As the records start growing, science, philosophy, literature are born. Culture, history and civilization are possible thanks to this immortalized knowledge that keeps growing with each generation that passes by.
Spoken languages and written alphabets diversify. Records multiply. Systematic knowledge like science is kept on physical records accessed just by a few, and practical “life” knowledge is passed down from one generation to another through oral tradition.
Medium has had three milestones throughout human history:
- The printing press: movable types allowed to generate massive copies of a single record. More people had access to one record, and one person had access to more records.
- Mass media: waves allowed to transmit a single message or record to a massive auditorium. In the peak of mass media, television has displaced family and school as the first cultural agent in human formation. It also has favoured the displacement of actual knowledge by a huge amount of isolated details, words and images.
- Internet: bits & bytes allowed to interconnect a massive amount of records among themselves and connect this global network with a massive amount of persons/users. The users are also subjects of interconnection, and generate records for the network.

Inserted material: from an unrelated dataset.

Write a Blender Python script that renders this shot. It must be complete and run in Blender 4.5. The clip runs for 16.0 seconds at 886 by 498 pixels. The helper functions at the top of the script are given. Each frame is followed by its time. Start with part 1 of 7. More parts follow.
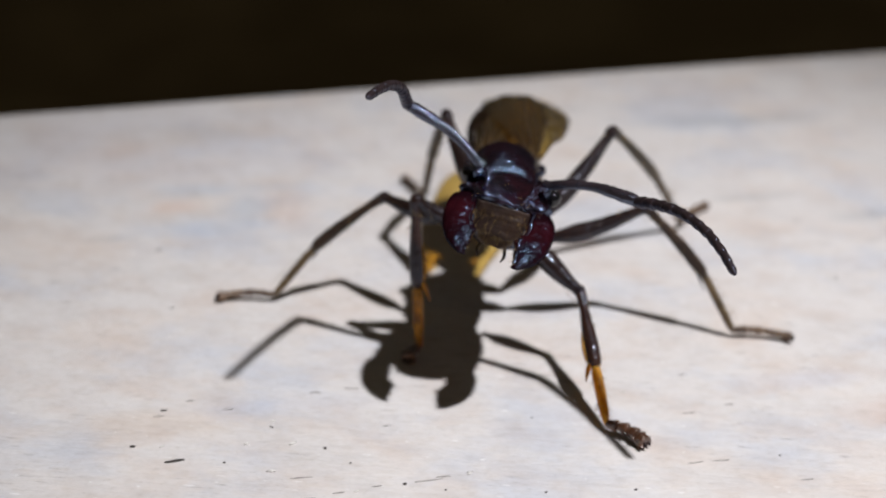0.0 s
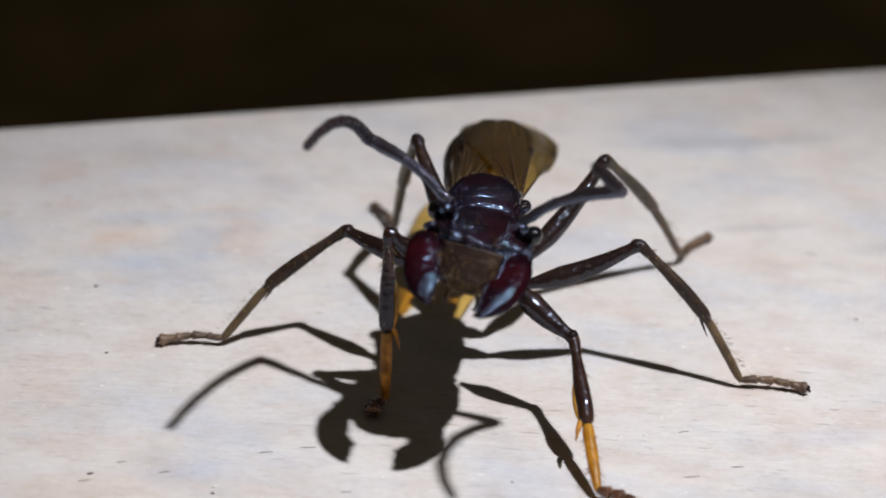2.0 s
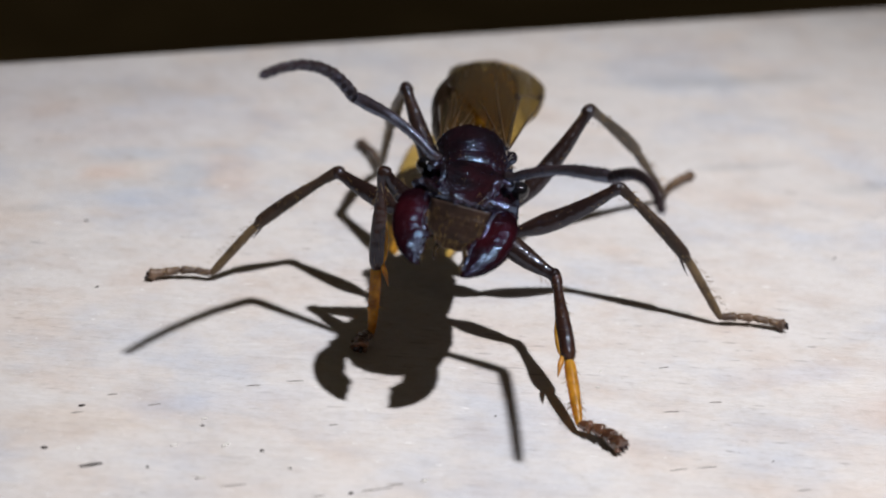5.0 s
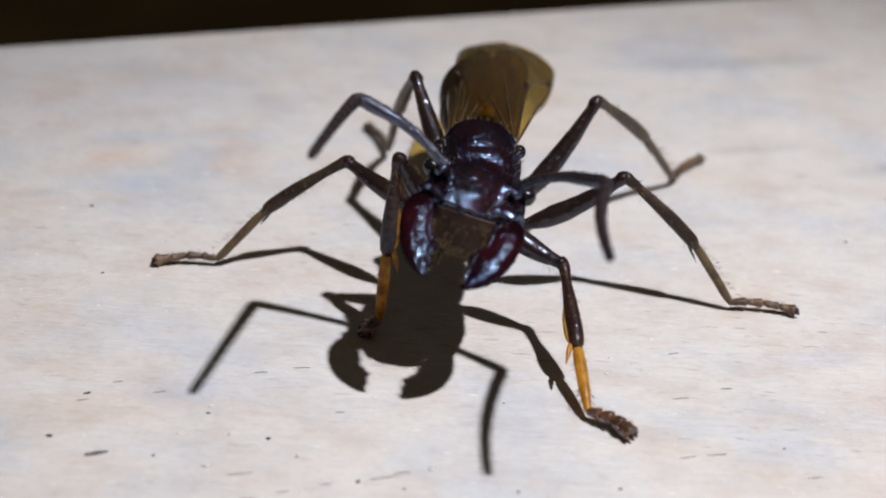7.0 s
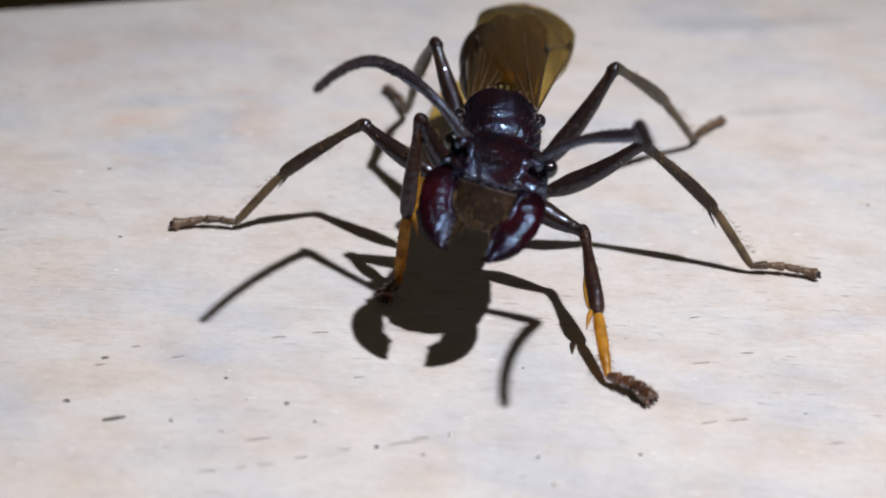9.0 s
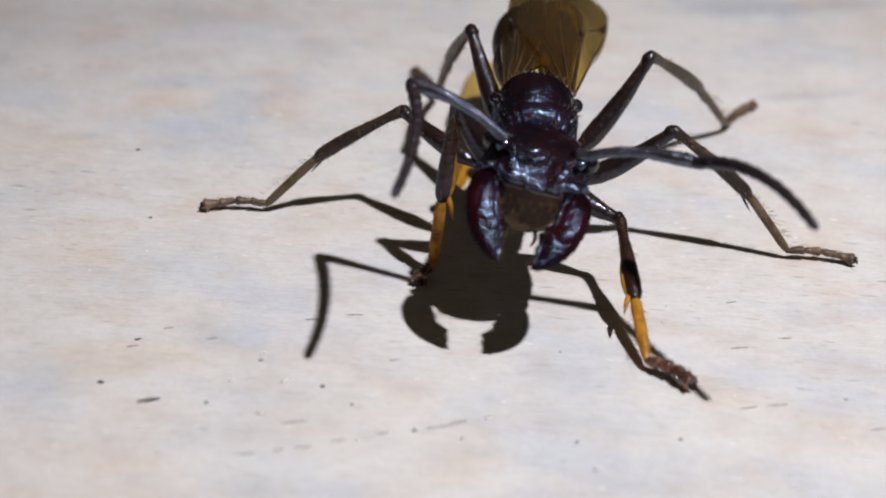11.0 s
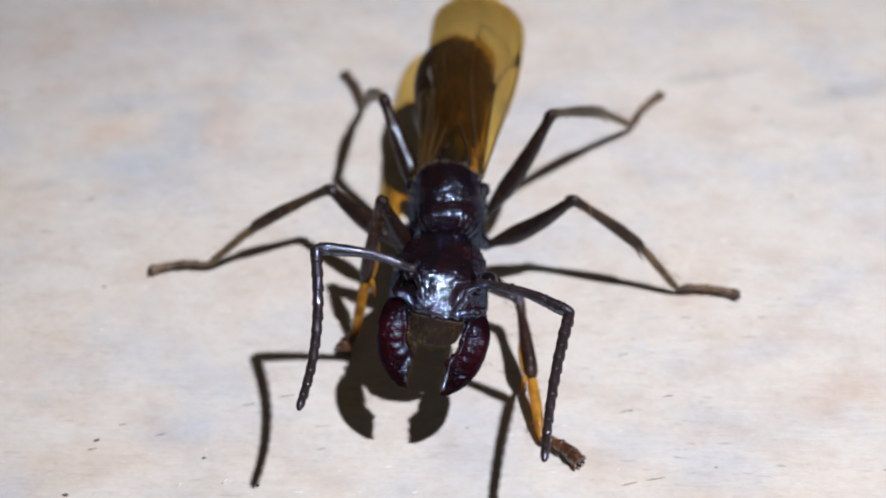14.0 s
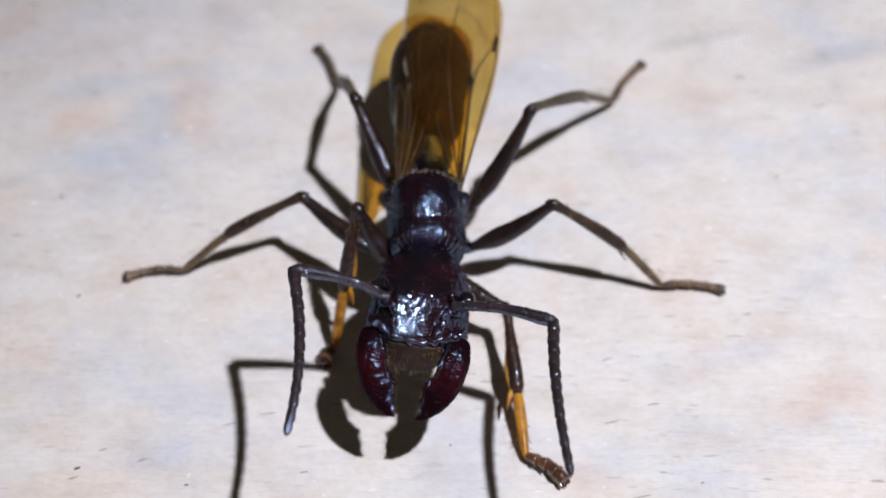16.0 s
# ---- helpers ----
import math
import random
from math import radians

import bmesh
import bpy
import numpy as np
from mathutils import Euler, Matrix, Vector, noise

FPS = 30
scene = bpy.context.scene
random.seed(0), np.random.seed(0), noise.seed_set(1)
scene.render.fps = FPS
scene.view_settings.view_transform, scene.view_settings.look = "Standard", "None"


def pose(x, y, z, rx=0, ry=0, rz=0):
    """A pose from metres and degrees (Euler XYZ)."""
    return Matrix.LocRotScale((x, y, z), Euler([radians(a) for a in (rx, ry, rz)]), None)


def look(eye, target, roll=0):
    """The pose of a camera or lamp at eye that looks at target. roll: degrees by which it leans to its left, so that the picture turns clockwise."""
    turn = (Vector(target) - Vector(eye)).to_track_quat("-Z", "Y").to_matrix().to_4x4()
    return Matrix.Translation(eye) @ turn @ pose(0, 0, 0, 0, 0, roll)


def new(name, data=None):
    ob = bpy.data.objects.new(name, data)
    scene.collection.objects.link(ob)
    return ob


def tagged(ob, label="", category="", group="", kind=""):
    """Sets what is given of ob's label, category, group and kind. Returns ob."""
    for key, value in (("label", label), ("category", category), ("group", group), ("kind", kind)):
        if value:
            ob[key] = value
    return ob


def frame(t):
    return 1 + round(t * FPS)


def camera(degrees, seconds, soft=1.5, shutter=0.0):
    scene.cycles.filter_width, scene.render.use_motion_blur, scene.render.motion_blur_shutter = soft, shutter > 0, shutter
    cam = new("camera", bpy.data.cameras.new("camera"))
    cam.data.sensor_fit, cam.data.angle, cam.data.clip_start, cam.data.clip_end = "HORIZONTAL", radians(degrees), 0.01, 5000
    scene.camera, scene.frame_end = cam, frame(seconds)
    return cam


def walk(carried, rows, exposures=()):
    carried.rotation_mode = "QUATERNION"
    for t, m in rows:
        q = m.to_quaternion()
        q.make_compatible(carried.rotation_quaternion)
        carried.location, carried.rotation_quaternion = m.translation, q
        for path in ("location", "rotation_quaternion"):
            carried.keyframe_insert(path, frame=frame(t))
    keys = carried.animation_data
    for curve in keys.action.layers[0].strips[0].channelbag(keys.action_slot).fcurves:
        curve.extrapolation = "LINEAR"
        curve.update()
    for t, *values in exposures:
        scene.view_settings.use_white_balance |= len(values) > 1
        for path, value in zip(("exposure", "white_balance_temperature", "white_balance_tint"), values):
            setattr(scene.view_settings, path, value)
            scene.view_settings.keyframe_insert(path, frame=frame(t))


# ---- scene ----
# ---- camera ----
cam = camera(24.57, 16.0, soft=1.9)
cam.data.dof.use_dof = True
cam.data.dof.focus_distance = 0.082
cam.data.dof.aperture_fstop = 54
PATH = [
    (0, pose(0.001699, -0.085506, 0.045486, 63.93, -2.34, 4.28)),
    (0.1, pose(0.000038, -0.084206, 0.046469, 63.03, -3.22, 3.74)),
    (0.2, pose(-0.000320, -0.083002, 0.045107, 63.42, -3.41, 3.48)),
    (0.3, pose(0.001223, -0.080795, 0.044397, 63.18, -2.90, 4.10)),
    (0.4, pose(0.001276, -0.078697, 0.044446, 62.86, -2.72, 3.83)),
    (0.5, pose(0.002017, -0.076780, 0.041871, 64.13, -2.47, 4.14)),
    (1, pose(0.002117, -0.074161, 0.040874, 64.10, -2.47, 4.26)),
    (1.5, pose(0.002063, -0.074713, 0.041199, 64.51, -2.44, 4.32)),
    (2, pose(0.002039, -0.075056, 0.041386, 64.44, -2.58, 4.18)),
    (2.5, pose(0.002022, -0.074594, 0.041300, 63.77, -2.69, 3.92)),
    (3, pose(0.001999, -0.075700, 0.041839, 62.92, -2.97, 4.00)),
    (3.5, pose(0.001942, -0.076067, 0.042065, 62.83, -3.19, 3.79)),
    (4, pose(0.002007, -0.076021, 0.042130, 62.70, -3.20, 3.76)),
    (4.5, pose(0.001978, -0.076288, 0.042224, 62.64, -3.15, 3.84)),
    (7, pose(0.002013, -0.075459, 0.042199, 61.88, -2.90, 4.12)),
    (7.5, pose(0.002025, -0.075421, 0.042197, 61.82, -2.82, 4.21)),
    (8, pose(0.002070, -0.074811, 0.041988, 61.39, -2.80, 4.10)),
    (8.5, pose(0.002085, -0.074742, 0.042007, 61.19, -2.69, 4.23)),
    (9, pose(0.002081, -0.074913, 0.042115, 60.71, -2.55, 4.62)),
    (11.5, pose(0.000289, -0.074444, 0.041307, 60.25, -2.93, 4.66)),
    (11.7, pose(0.000224, -0.075356, 0.042809, 59.84, -2.87, 4.52)),
    (11.8, pose(-0.002386, -0.075666, 0.044668, 59.71, -3.13, 3.80)),
    (11.9, pose(-0.002201, -0.075265, 0.045461, 59.73, -2.97, 4.24)),
    (12, pose(-0.001417, -0.074240, 0.046905, 59.37, -2.78, 4.47)),
    (12.1, pose(-0.000470, -0.074511, 0.047697, 59.36, -2.99, 4.67)),
    (12.2, pose(0.001425, -0.074030, 0.048559, 58.69, -2.49, 4.80)),
    (12.3, pose(0.003494, -0.073532, 0.048838, 58.38, -2.23, 4.66)),
    (12.4, pose(0.004410, -0.072439, 0.048593, 57.61, -2.44, 4.23)),
    (12.5, pose(0.005158, -0.071176, 0.049411, 56.08, -2.21, 4.16)),
    (12.6, pose(0.005051, -0.070847, 0.050315, 55.52, -2.24, 4.10)),
    (12.7, pose(0.004646, -0.070576, 0.051889, 55.28, -2.04, 4.11)),
    (12.8, pose(0.004988, -0.070049, 0.052894, 55.06, -1.64, 4.32)),
    (12.9, pose(0.005197, -0.070074, 0.053954, 54.68, -1.33, 4.58)),
    (13, pose(0.005484, -0.069077, 0.056265, 52.78, -0.99, 4.59)),
    (13.1, pose(0.005718, -0.068629, 0.056848, 51.61, -0.87, 4.23)),
    (13.2, pose(0.006811, -0.068212, 0.056666, 51.27, -0.13, 4.18)),
    (13.3, pose(0.006666, -0.067710, 0.058022, 50.30, -0.27, 4.23)),
    (13.4, pose(0.005476, -0.067514, 0.059519, 49.82, -0.37, 4.02)),
    (13.5, pose(0.005525, -0.067449, 0.060364, 49.85, -0.03, 4.28)),
    (13.6, pose(0.005550, -0.067689, 0.061879, 50.08, 0.29, 4.17)),
    (13.7, pose(0.005722, -0.067118, 0.063161, 49.83, 0.51, 4.19)),
    (13.8, pose(0.005089, -0.067552, 0.064357, 48.72, 0.41, 3.97)),
    (13.9, pose(0.005528, -0.067544, 0.065518, 47.72, 0.58, 4.17)),
    (14, pose(0.005536, -0.067429, 0.065992, 46.76, 0.62, 4.04)),
    (14.2, pose(0.005396, -0.066792, 0.067308, 45.24, 0.69, 3.49)),
    (14.3, pose(0.005614, -0.065934, 0.068330, 44.59, 0.71, 3.44)),
    (14.5, pose(0.005169, -0.063322, 0.068909, 43.58, 0.36, 2.47)),
    (14.7, pose(0.005106, -0.062523, 0.067762, 43.63, 0.06, 2.58)),
    (15, pose(0.004121, -0.061529, 0.068566, 42.82, 0.23, 2.57)),
    (15.2, pose(0.004136, -0.060421, 0.068960, 42.69, 0.61, 2.50)),
    (15.5, pose(0.005255, -0.058786, 0.070033, 41.83, 0.84, 2.50)),
    (15.7, pose(0.005528, -0.059290, 0.070261, 41.78, 1.22, 2.57)),
    (16, pose(0.005601, -0.058491, 0.072039, 40.22, 1.44, 2.77)),
]
walk(cam, PATH, [(0, 0.0, 6500, 10), (9, 0.0, 6500, 10), (11.5, -0.05, 6500, 10), (12, -0.2, 6500, 10), (12.5, 0.10, 6500, 10), (13, 0.06, 6500, 10), (13.3, -0.02, 6500, 10), (13.7, -0.03, 6500, 10), (14, 0.03, 6500, 10), (15, 0.06, 6400, 11), (16, 0.07, 6320, 12.5)])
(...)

The supremacy of television has its roots on the presentation. An image record is better than a written description record, and a video record is better than a static image one. The weakness of television is its “unidirectionality”. The receiver can’t choose the content. This weakness exists because of the physical channel: air propagation or one-way cable/satellite transmission.
Internet is displacing unidirectional TV because of the power of its physical channel and the diversity of its presentation: everything can be coded into 1’s and 0’s (text, pictures, sound recordings, video), “uploaded” or “downloaded” though the world wide network, and “hyperlinked” with any other element in the network.
So… a broad horizon is opening for medium. We are getting to the point in which every piece of information will be accessible for everyone who’s able to plug himself into the global network.